VietNamNet Bridge – A lack of facilities to weigh lorries is preventing management offices from being able to protect roads and bridges and ensure traffic safety, according to experts from the Ministry of Transport's Directorate for Roads.


Vehicles are checked at Quang Ninh truck weigh station on National Highway 18. This is one of two stations nation-wide that have received the Prime Minister's green light to be upgraded and put into trial operation. (Photo: VNS)
The country's roads total nearly 280,000km with 93 highways measuring nearly 17,000km but there are only two weighing stations that lack both equipment and manpower.

Meanwhile, the number of vehicles on the road is growing fast beyond capacity.

Highway 1A from Ha Noi to Vinh City, which was upgraded and opened to traffic in 1997, can serve 6,000 cars a day but statistics from the Doan Vi Station in Ninh Binh Province showed that in 2004, an average of 16,500 cars used the highway per day.

Statistics from road management offices also showed that 28 per cent of vehicles using Highway 3 and 30 per cent of vehicles on Highway No 5 were overloaded.

Bridges can stand a weight of about 30 tonnes, but many containers weigh 36-45 tonnes.

In a document regarding the Road Traffic Law issued in 2008, the Ministry of Transport regulated the weight a lorry could be, the circulation of overloaded lorries and transportation of overweight goods.

The ministry's Decision 60 issued in 2007 also regulated the queuing limit of lorries on roads, and Decision 63 issued in the same year regulated the transportation of heavy goods, but these regulations were not effective.

"The regulation raised difficulties for transportation enterprises, and most containers violated regulations," said Nguyen Khanh Toan, deputy general secretary of the Viet Nam Car Transport Association.

The Department of Science and Technology has asked the Ministry of Transport to add more regulations about weights, roads and loading capacities.

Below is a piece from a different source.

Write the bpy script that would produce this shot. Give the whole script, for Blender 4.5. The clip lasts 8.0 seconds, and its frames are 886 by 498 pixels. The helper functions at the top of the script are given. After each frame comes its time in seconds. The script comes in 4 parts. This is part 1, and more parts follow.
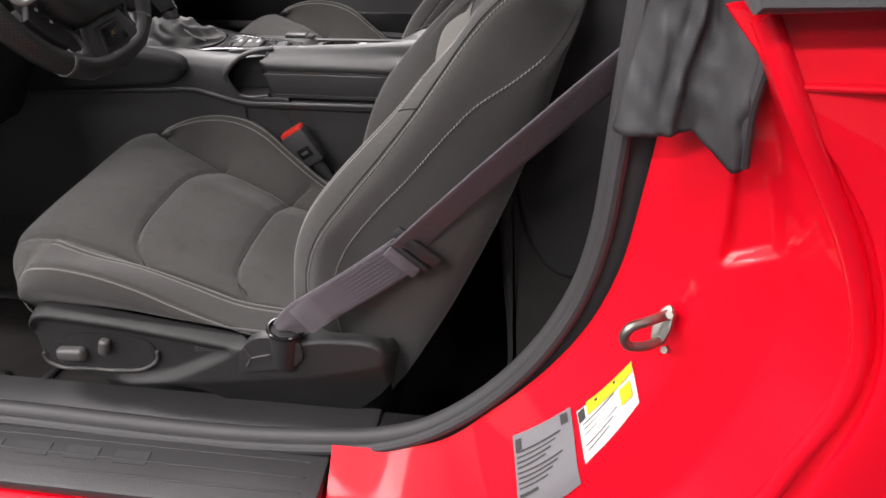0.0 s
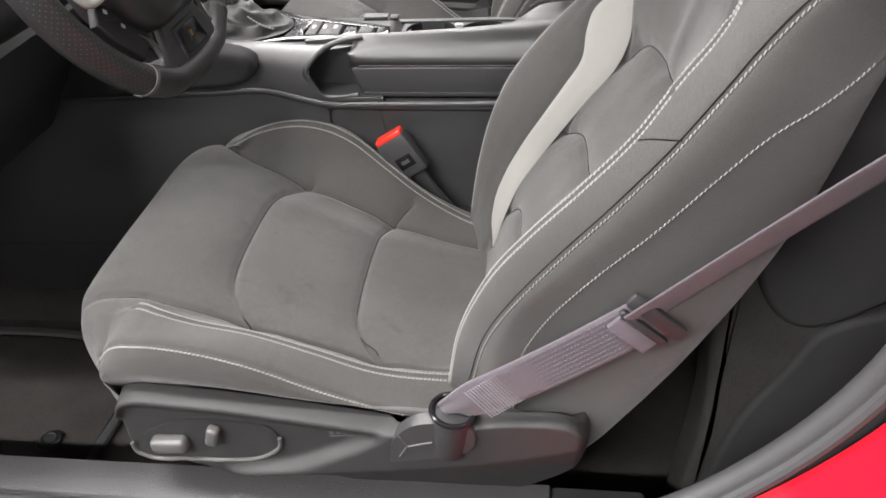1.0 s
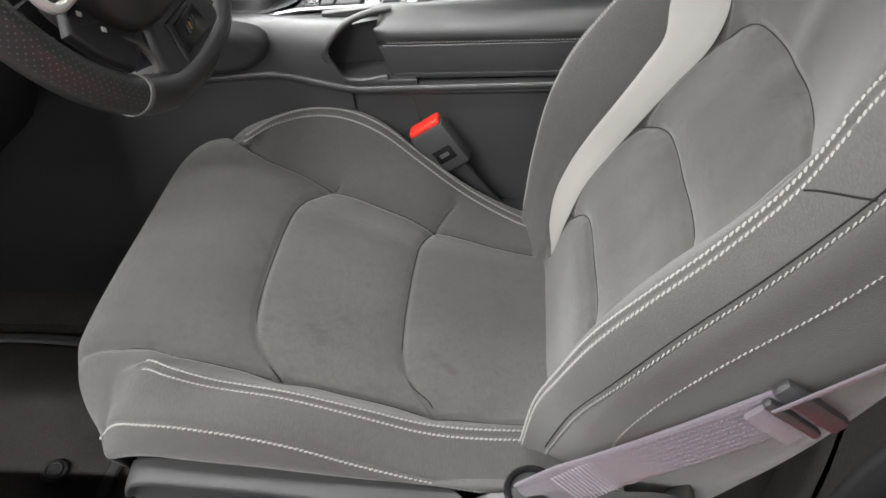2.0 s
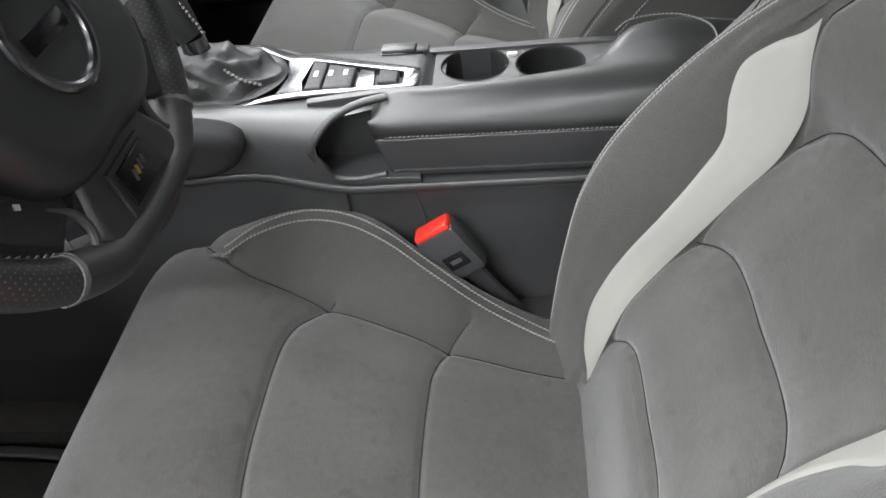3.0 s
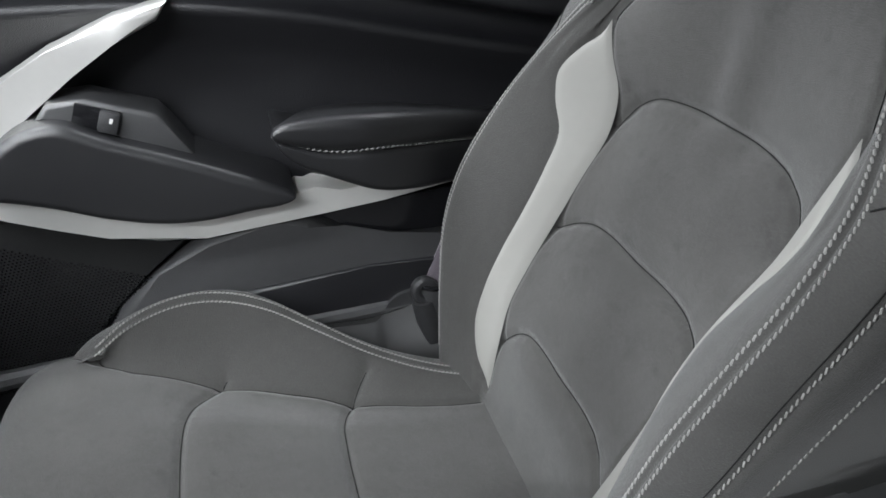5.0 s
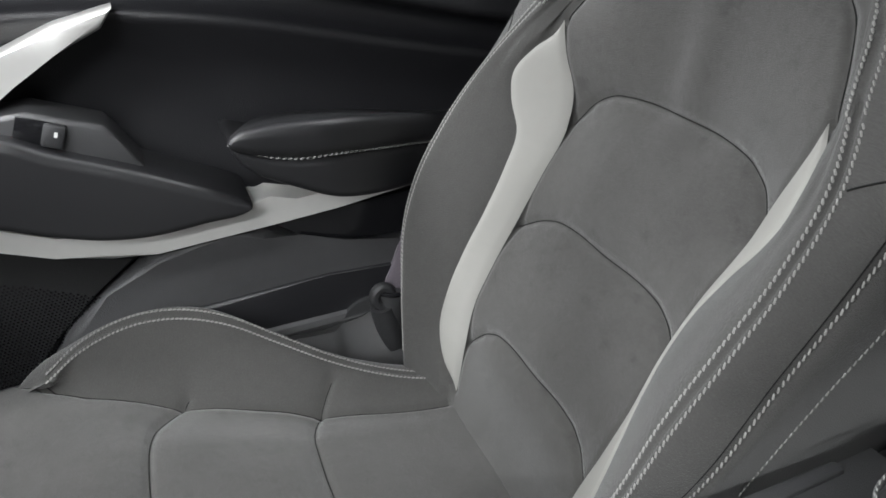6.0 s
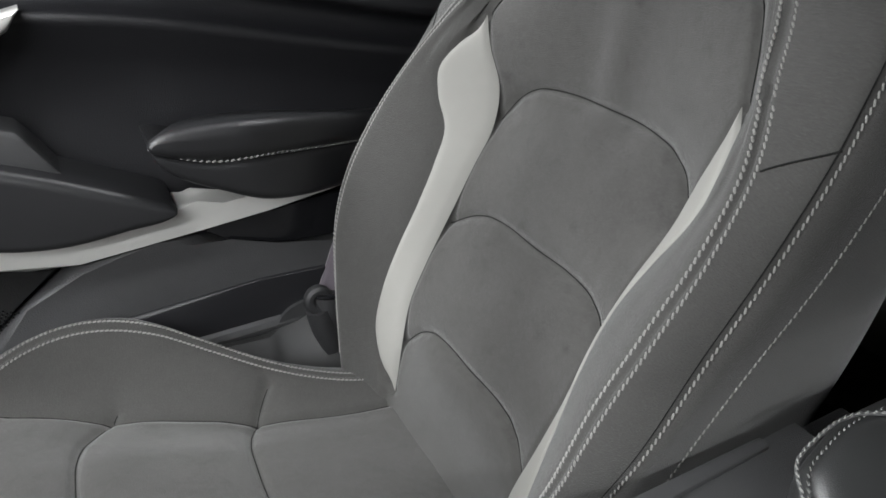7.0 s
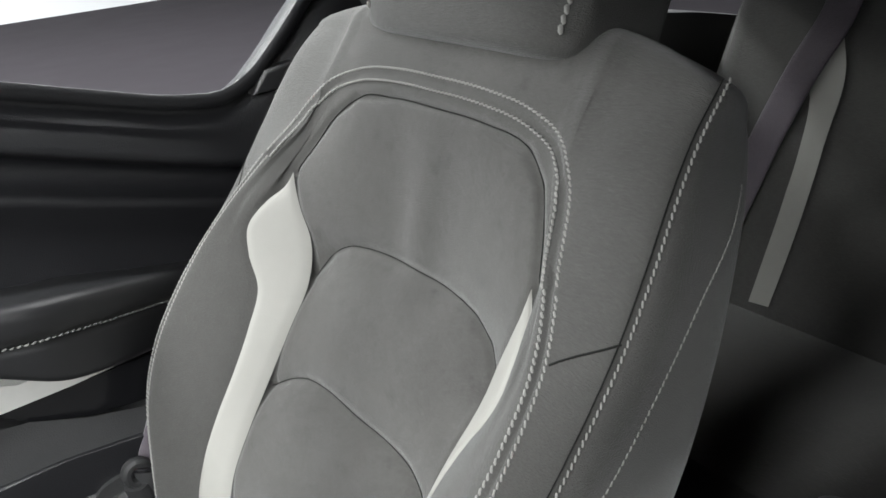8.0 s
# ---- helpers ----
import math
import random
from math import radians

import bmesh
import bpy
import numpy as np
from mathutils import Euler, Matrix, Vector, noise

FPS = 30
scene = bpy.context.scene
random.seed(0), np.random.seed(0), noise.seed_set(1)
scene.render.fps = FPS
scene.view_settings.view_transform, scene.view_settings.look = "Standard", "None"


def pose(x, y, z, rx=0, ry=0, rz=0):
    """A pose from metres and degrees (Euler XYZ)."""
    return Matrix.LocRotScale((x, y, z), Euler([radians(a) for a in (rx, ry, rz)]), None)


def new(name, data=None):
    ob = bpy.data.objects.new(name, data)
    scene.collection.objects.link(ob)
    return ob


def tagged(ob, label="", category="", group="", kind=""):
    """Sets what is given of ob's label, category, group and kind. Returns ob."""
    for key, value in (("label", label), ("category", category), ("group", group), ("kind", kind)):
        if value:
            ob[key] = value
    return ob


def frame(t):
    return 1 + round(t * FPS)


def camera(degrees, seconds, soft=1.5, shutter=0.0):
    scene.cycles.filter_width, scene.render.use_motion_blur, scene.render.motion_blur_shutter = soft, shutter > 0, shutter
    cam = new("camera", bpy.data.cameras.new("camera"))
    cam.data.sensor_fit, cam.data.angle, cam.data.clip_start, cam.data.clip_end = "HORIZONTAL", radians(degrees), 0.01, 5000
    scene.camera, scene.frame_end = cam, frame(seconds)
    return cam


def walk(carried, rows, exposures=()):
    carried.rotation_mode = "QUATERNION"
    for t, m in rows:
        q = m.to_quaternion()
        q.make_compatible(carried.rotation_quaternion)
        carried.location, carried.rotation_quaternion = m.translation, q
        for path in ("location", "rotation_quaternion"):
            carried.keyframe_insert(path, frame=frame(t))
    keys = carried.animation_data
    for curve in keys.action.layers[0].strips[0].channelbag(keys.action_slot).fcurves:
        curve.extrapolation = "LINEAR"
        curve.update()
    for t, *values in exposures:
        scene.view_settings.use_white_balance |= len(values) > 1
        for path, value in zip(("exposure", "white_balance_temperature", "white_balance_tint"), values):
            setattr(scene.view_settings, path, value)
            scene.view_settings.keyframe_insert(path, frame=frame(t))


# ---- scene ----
cam = camera(59.10, 8.0, soft=1.6)
# seconds, place in metres, turn in degrees
PATH = [
    (0.0, 0.3195, -1.4331, 1.2336, 57.67, 1.13, 8.45),
    (0.5, 0.1649, -1.3458, 1.2154, 56.19, 1.84, 7.21),
    (1.0, 0.0502, -1.2127, 1.2060, 54.34, 2.52, 5.78),
    (1.2, 0.0192, -1.1779, 1.1887, 53.45, 2.41, 5.29),
    (2.3, -0.0441, -0.9712, 1.2062, 47.91, 4.43, 4.79),
    (2.5, -0.0551, -0.9389, 1.2109, 47.63, 4.75, 4.62),
    (3.0, -0.0575, -0.8174, 1.2104, 48.51, 5.57, 3.53),
    (3.5, -0.0714, -0.6565, 1.1878, 53.57, 6.31, 0.98),
    (4.0, -0.0851, -0.4469, 1.1303, 58.87, 7.09, -2.86),
    (4.5, -0.1884, -0.2779, 1.1099, 60.73, 5.36, -12.64),
    (4.7, -0.1915, -0.2213, 1.1383, 59.85, 5.50, -14.07),
    (5.8, -0.2251, -0.1585, 1.1450, 59.89, 4.81, -21.36),
    (6.0, -0.2373, -0.1693, 1.1378, 59.89, 5.00, -22.27),
    (6.5, -0.2323, -0.1847, 1.1270, 60.21, 5.03, -23.50),
    (7.0, -0.2253, -0.1729, 1.1285, 59.76, 4.89, -26.88),
    (7.5, -0.1971, -0.1598, 1.1514, 60.57, 4.74, -31.41),
    (8.0, -0.1485, -0.1527, 1.1883, 64.27, 4.46, -37.58),
]
walk(cam, [(t, pose(x, y, z, rx, ry, rz)) for t, x, y, z, rx, ry, rz in PATH], exposures=[(0, -.40, 6850, 18), (.5, .05, 6800, 15), (1, .52, 6800, 14), (2.5, .32, 6550, 10), (3, .42, 6480, 10), (3.5, .4, 6400, 9), (4, .07, 6250, 8), (4.5, .1, 6200, 9), (6, .12, 6400, 10), (7, .12, 6450, 10), (7.5, .2, 6480, 9), (8, .6, 6500, 8)])
# ---- light ----
world = bpy.data.worlds.new("showroom_air")
world.use_nodes = True
world.node_tree.nodes["Background"].inputs[0].default_value = (0.86, 0.93, 1.0, 1)
world.node_tree.nodes["Background"].inputs[1].default_value = 0.25
scene.world = world


def panel_lamp(x, y, z, sx, sy, watts, tint=(0.97, 0.99, 1.0)):
    lamp = bpy.data.lights.new("added_panel", "AREA")
    lamp.shape, lamp.size, lamp.size_y, lamp.energy, lamp.color = "RECTANGLE", sx, sy, watts, tint
    ob = new("added_panel_light", lamp)
    ob.matrix_world = pose(x, y, z)
    return ob


LAMP = 86.0
# rows of added, unseen lamps under the ceiling: distance across the hall, depth of a lamp, share
ROWS = ((-5.6, 0.9, 0.5), (-3.9, 0.16, 1.5), (-1.2, 0.5, 1.0), (1.4, 0.5, 0.9), (4.0, 0.9, 1.4), (6.8, 0.9, 1.1))
# forward lamps are stronger, in place of supposed daylight through the windscreen
for lx, power in ((-9.4, 2.1), (-6.4, 1.9), (-3.6, 1.2), (-1.5, 1.8), (2.4, 0.8)):
    for ly, deep, share in ROWS:
        panel_lamp(lx, ly, 3.9, 2.2, deep, LAMP * power * share * (0.75 if lx > 0 and ly < 0 else 1.0))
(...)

For instance, if a bridge is upgraded, management bodies will have to limit the number of vehicles, their weight and the speed at which they cross the bridge.

Department director Hoang Ha said regulations were being completed and signs were being installed outlining loading capacities on highways that served industrial zones.

"The department will also have a specific plan to verify the capacity of bridges to submit to the Ministry of Transport," he said.

Meanwhile, deputy director of the Ministry of Transport's Department of Infrastructure Mai Van Hong said that the ministry was drafting a circular to replace Decision 60.

The circular would have clearer regulations regarding the weight of specific vehicles.

Procedures to apply for a heavy goods lorry license would also be simplified.